Cet argumentaire retrace les étapes, techniques et juridiques de Google Books, vaste programme de numérisation commencé en 2004 sans la permission des ayants droit. Après une levée de boucliers en Europe et aux Etats-Unis, notamment sur le copyright, un compromis s’esquisse au niveau américain (l’accord ne concernera que les textes anglo-saxons). Plus de 10 millions d’ouvrages ont déjà été numérisés par Google, comme c’est le cas dans les bibliothèques des universités d’Oxford, Harvard, et désormais à Lyon.
Cette “ambition prométhéenne”, qui ferait de Google Books une “machine Expresso du livre”, rappelle l’auteur, n’enlève pourtant rien à “l’originalité profonde de ce projet” sans précédent. Racine répond ainsi au questionnement suscité par l’expansion du géant du web, tout en prenant soin de se soustraire aux visions catastrophistes sur la “googlisation du monde”.
Ce texte est aussi un état des lieux : les usages et pratiques de lecture basculent vers le numérique et font advenir une révolution, selon ses termes, comparable à celle de Gutenberg.
Une “bibliothèque numérique européenne a bel et bien pris forme, certes, mais chez Google” constate Racine. A l’échelle nationale et européenne, l’expérience décevante d’Europeana et la bibliothèque en ligne Gallica ne suffisent plus. Selon un rapport du Sénat, au rythme où elle a lieu, la numérisation des 15 millions d’ouvrages de la BNF prendrait 375 ans. Difficile de faire sans la firme de Mountain View. Un partenariat Google-BNF serait ainsi “le meilleur rempart contre d’autres prédateurs”.

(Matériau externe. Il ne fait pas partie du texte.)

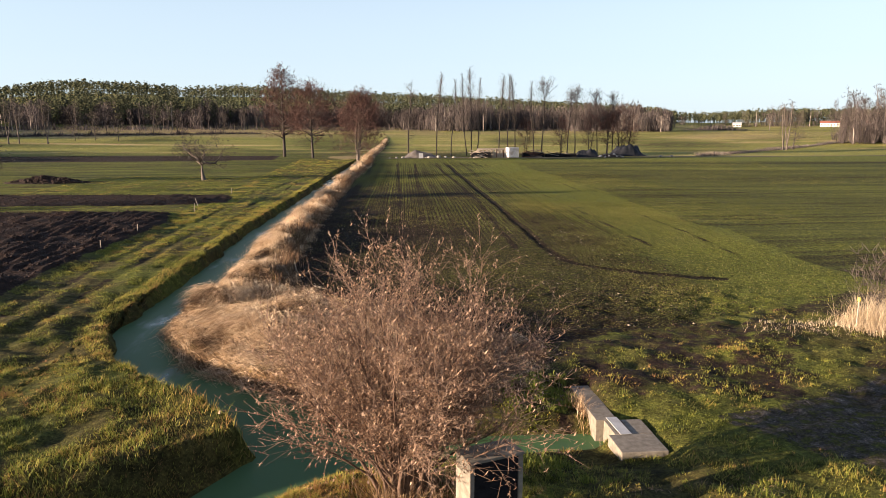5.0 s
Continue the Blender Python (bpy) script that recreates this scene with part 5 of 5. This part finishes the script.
def timber_stack(x, y, n, w, h, seed, label, mat):
    rnd = random.Random(seed)
    ob = thing("timber_stack", label, "timber stack", (x, y, float(height(x, y))), 0, "timber stacks")
    for k in range(n):
        z = h * rnd.random()
        a = Matrix.Translation((rnd.uniform(-w, w), rnd.uniform(-0.8, 0.8), z)) @ Matrix.Rotation(rnd.gauss(0, 0.25), 4, "Y") @ Matrix.Rotation(rnd.gauss(0, 0.3), 4, "Z")
        part("plank", box(bmesh.new(), -1.4, 1.4, -0.12, 0.12, -0.05, 0.05, 0.0, a), mat if rnd.random() < 0.7 else GREYWOOD, ob)
    part("bed", box(bmesh.new(), -w - 0.8, w + 0.8, -0.7, 0.7, -0.1, h * 0.75, 0.05), DARKWOOD, ob)
    return ob


timber_stack(26.0, 174.6, 40, 1.5, 1.6, 1, "pile of old boards and posts in the yard", GREYWOOD)
timber_stack(39.0, 177, 34, 1.8, 1.5, 2, "pile of dark reddish scrap timber", RUST)
timber_stack(46.0, 178, 30, 3.0, 1.0, 3, "low stack of dark pallets and boards", DARKWOOD)
box_ = thing("container", "white sheet-metal site container", "container", (33.5, 174.8, float(height(33.5, 174.8))), 10)
box_.scale = (0.9, 0.9, 0.92)
part("body", box(bmesh.new(), -1.4, 1.4, -1.2, 1.2, 0.08, 2.5, 0.03), SHEET, box_)
for k in range(9):
    part("corrugation", box(bmesh.new(), -1.25 + k * 0.31, -1.14 + k * 0.31, -1.23, -1.2, 0.2, 2.4, 0.01), SHEET, box_)
part("roof", box(bmesh.new(), -1.45, 1.45, -1.25, 1.25, 2.5, 2.58, 0.02), SHEET, box_)
part("skid", box(bmesh.new(), -1.4, 1.4, -1.0, -0.8, -0.15, 0.08, 0.01), RUST, box_)
part("skid", box(bmesh.new(), -1.4, 1.4, 0.8, 1.0, -0.15, 0.08, 0.01), RUST, box_)


def tarp_pile(x, y, sx, sy, h, seed, label, mat=TARP, ridge=0.0):
    ob = thing("covered_pile", label, "covered pile", (x, y, float(height(x, y))), 0, "covered piles")
    gx, gy = np.meshgrid(np.linspace(-1, 1, 40), np.linspace(-1, 1, 20))
    gx, gy = gx.ravel(), gy.ravel()
    z = h * np.clip(1.25 * (1 - np.abs(gx) ** 3.5) * (1 - np.abs(gy) ** 2.2), -0.05, 1) * (0.8 + (0.5 - 0.3 * (ridge > 0)) * fbm(gx * sx, gy * sy, 1.9, seed))
    if ridge:      # propped up near one end, falling away to the other
        z = z * np.where(gx < -ridge, (gx + 1) / (1 - ridge), (1 - gx) / (1 + ridge)) ** 0.7
    i = (np.arange(19)[:, None] * 40 + np.arange(39)[None]).ravel()
    put("sheet", mesh_from("sheet", np.stack([gx * sx, gy * sy, z], 1), np.stack([i, i + 1, i + 41, i + 40], 1), mat), ob, smooth_shade=True)
    r = np.random.default_rng(seed)
    for n in range(9):
        a, size = r.random() * 6.283, r.uniform(0.2, 0.4)
        V, T, t = lumps(np.array([[math.cos(a) * sx, math.sin(a) * sy, 0.12]]), np.array([size]), np.array([r.random()]), 0.7, seed + n)
        put("stone", mesh_from("stone", V, T, RUBBLE, tone=t), ob)
    return ob


tarp_pile(12.0, 174.5, 4.3, 2.3, 2.2, 139, "heap under a torn grey sheet", GREYSHEET, 0.3)
sheet_tear = thing("white_panel", "white panel leaning against the covered heap", "panel", (11.8, 172.1, float(height(11.8, 172.1))), 4)
part("board", box(bmesh.new(), -0.5, 0.5, -0.04, 0.04, -0.1, 1.15, 0.01, Matrix.Rotation(-0.25, 4, "X")), SHEET, sheet_tear)
for n, (x, y, size) in enumerate(((6.2, 171.2, 0.45), (7.6, 171.8, 0.55), (13.6, 171.2, 0.62), (15.8, 171.6, 0.75), (17.4, 171.8, 0.6), (19.3, 171.4, 0.55), (4.6, 171.0, 0.35), (24.0, 171.6, 0.4), (56.0, 174.8, 0.4), (60.5, 175.2, 0.45), (71.0, 178.0, 0.5), (74.0, 178.4, 0.5))):
    stone = thing("boulder", "pale rounded field boulder at the field's end", "boulder", (x, y, float(height(x, y))), 0, "boulders by the track")
    size *= 0.68
    bm = bmesh.new()
    bmesh.ops.create_icosphere(bm, subdivisions=2, radius=1.0)
    for v in bm.verts:
        v.co *= 1 + 0.22 * noise.noise(v.co * 1.3 + Vector((n * 3.1, 0, 0)))
    bmesh.ops.transform(bm, matrix=Matrix.Translation((0, 0, size * 0.45)) @ Matrix.Diagonal((size * 1.1, size, size * 0.75, 1)), verts=bm.verts[:])
    part("body", bm, PALESTONE, stone, "", True)
rnd = random.Random(17)
boards = thing("board_stack", "row of upright grey weathered boards", "board stack", (29.4, 176.2, float(height(29.4, 176.2))), 4)
for n in range(34):
    x = -3.9 + n * 0.235
    part("board", box(bmesh.new(), x, x + rnd.uniform(0.14, 0.21), rnd.uniform(-0.06, 0.02), 0.08, -0.1, rnd.uniform(1.5, 2.15), 0.0, Matrix.Rotation(rnd.gauss(0, 0.03), 4, "X")), GREYWOOD if rnd.random() < 0.75 else RUST, boards)
part("top_rail", box(bmesh.new(), -4.0, 4.1, 0.085, 0.3, 1.75, 2.1, 0.02), GREYWOOD, boards)
tarp_pile(53.0, 180, 3.0, 1.8, 1.7, 131, "pile covered with dark plastic sheet")
tarp_pile(65.0, 184.5, 4.5, 2.4, 2.4, 132, "long heap under dark plastic sheet")
mound("rubble_heap", "low line of stones at the field's end", "rubble heap", 58.0, 176.5, 3.4, 1.2, 0.8, 240, 0.35, RUBBLE, 124, 0.3)

# ---- far houses ----
def far_house(x, y, w, d, h, turn, label, roofmat, windows):
    ob = thing("far_house", label, "house", (x, y, float(height(x, y))), turn, "far houses")
    wall = part("wall", box(bmesh.new(), -w / 2, w / 2, -d / 2, d / 2, -1, h), PLASTER, ob)
    bm = bmesh.new()
    v = [bm.verts.new(p) for p in ((-w / 2 - 0.4, -d / 2 - 0.4, h), (w / 2 + 0.4, -d / 2 - 0.4, h), (w / 2 + 0.4, d / 2 + 0.4, h), (-w / 2 - 0.4, d / 2 + 0.4, h), (-w / 2 - 0.4, 0, h + d * 0.32), (w / 2 + 0.4, 0, h + d * 0.32))]
    for f in ((0, 1, 5, 4), (2, 3, 4, 5), (0, 4, 3), (1, 2, 5), (3, 2, 1, 0)):
        bm.faces.new([v[k] for k in f])
    part("roof", bm, roofmat, ob)
    for k in range(windows):
        cx = -w / 2 + w * (k + 0.5) / windows
        part("window", box(bmesh.new(), cx - 0.6, cx + 0.6, -d / 2 - 0.03, -d / 2 + 0.1, 1.0, 2.3), GLASS, wall)
    return ob




def green_weeds(n, x0, x1, y0, y1, seed):
    """Leafy green weeds on the damp bank."""
    r = np.random.default_rng(seed)
    x, y = r.uniform(x0, x1, n), r.uniform(y0, y1, n)
    ok = (water_distance(x, y) > 0.02) & (fbm(x, y, 0.6, 136, 2) > -0.3)
    x, y, n = x[ok], y[ok], int(ok.sum())
    h = r.uniform(0.04, 0.2, n) * (1 + 0.6 * fbm(x, y, 0.7, 137))
    return blades(np.stack([x, y, height(x, y) - 0.01], 1), h, r.uniform(0.014, 0.034, n), r.uniform(0.05, 0.14, n), r.random(n) * 6.283, np.clip(r.normal(0.3, 0.1, n), 0, 1))


stuff("bank_weeds", [green_weeds(5200, 4.3, 6.3, 25.4, 28.4, 138), green_weeds(1300, 3.7, 5.3, 22.4, 24.6, 139), green_weeds(900, 2.4, 4.6, 17.2, 18.6, 140)], TURF, "leafy green weeds on the damp bank", "weeds")
stuff("edge_grass", [pale_grass(260, x, y, 0.3, 0.3, 0.2, 0.5, 150 + k, 0, 0.3) for k, (x, y) in enumerate(((-1.9, 38.4), (-1.2, 37.2), (0.0, 35.4), (0.7, 35.2), (1.6, 34.6), (2.8, 34.2), (-2.0, 36.4), (3.8, 33.0)))], REED, "pale upright grass tufts where the reeds meet the field", "grass")
far_house(341, 652, 7.5, 5, 2.9, -28, "white low house before the wood", SHEET, 3)
far_house(405, 610, 15, 7, 3.0, -34, "long low house with a red roof", ROOF, 6)
far_house(436, 600, 8, 6, 3, 20, "small pale house among trees", ROOF, 3)

# ---- single trees across the far meadow ----
far_kind = alder(141, 13, 3.4, 0.12, dense=40, twig=TWIG_GREY, kids=(5, 5), fine_r=0.04, label="bare tree on the far meadow", name="meadow_tree", group="meadow trees")
far_thin = alder(142, 14, 1.8, 0.35, stems=2, dense=20, bark=PALEBARK, twig=TWIG_GREY, kids=(4, 4), fine_r=0.04, label="slim bare birch on the far meadow", name="meadow_tree", group="meadow trees")
rnd, first = random.Random(9), {0: True, 1: True}
FAR = [(-43, 250, 0, 0.8), (-41, 300, 1, 0.9), (-39.5, 310, 0, 0.7), (-36, 300, 0, 0.9), (-34.5, 290, 1, 1.0), (-33.3, 300, 0, 1.0), (-37.4, 305, 0, 0.95), (-30.6, 318, 0, 1.0), (-28.6, 330, 0, 0.8), (-21.6, 335, 0, 0.85), (-31.5, 305, 0, 0.85), (-27.5, 310, 1, 1.15), (-26.8, 312, 1, 1.2), (-25, 310, 1, 1.15), (-23, 330, 0, 0.9), (-20, 330, 0, 0.8), (-17.3, 330, 0, 1.1), (-15.5, 340, 0, 0.9), (-12, 350, 0, 0.8), (-6.5, 340, 0, 0.7), (-4.5, 300, 0, 0.75), (-3.2, 260, 0, 0.6), (33.8, 235, 1, 1.05), (34.2, 234, 1, 1.15), (34.6, 233, 0, 0.85), (37.4, 290, 0, 1.2), (38.0, 300, 0, 1.5), (38.7, 292, 0, 1.35), (39.3, 305, 1, 1.6), (39.9, 296, 0, 1.6), (40.6, 300, 0, 1.5), (41.3, 292, 1, 1.5), (42.2, 300, 0, 1.5), (31.2, 600, 1, 1.4), (37, 560, 0, 1.2), (38.5, 560, 0, 1.2), (28.0, 660, 0, 1.0), (33, 660, 0, 1.1), (22, 330, 0, 0.35), (16, 310, 0, 0.25)]
for az, d, k, s in FAR:
    d = d * 0.87 if az < -19 and d > 280 else d
    base = (far_kind, far_thin)[k]
    ob = base if first[k] else copy_thing(base, Matrix())
    first[k] = False
    stand(ob, d * math.sin(radians(az)), 30 + d * math.cos(radians(az)), rnd.uniform(0, 360), s)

L’enveloppe de 160 millions d’euros du plan de numérisation de Nicolas Sarkozy permettrait d’aller dans ce sens. Mais rien n’est encore tranché, au contraire de l’Italie qui vient de signer un accord avec Google pour numériser le patrimoine littéraire italien.
Google et le nouveau monde de Bruno Racine (Plon, 149 pages, 14 €)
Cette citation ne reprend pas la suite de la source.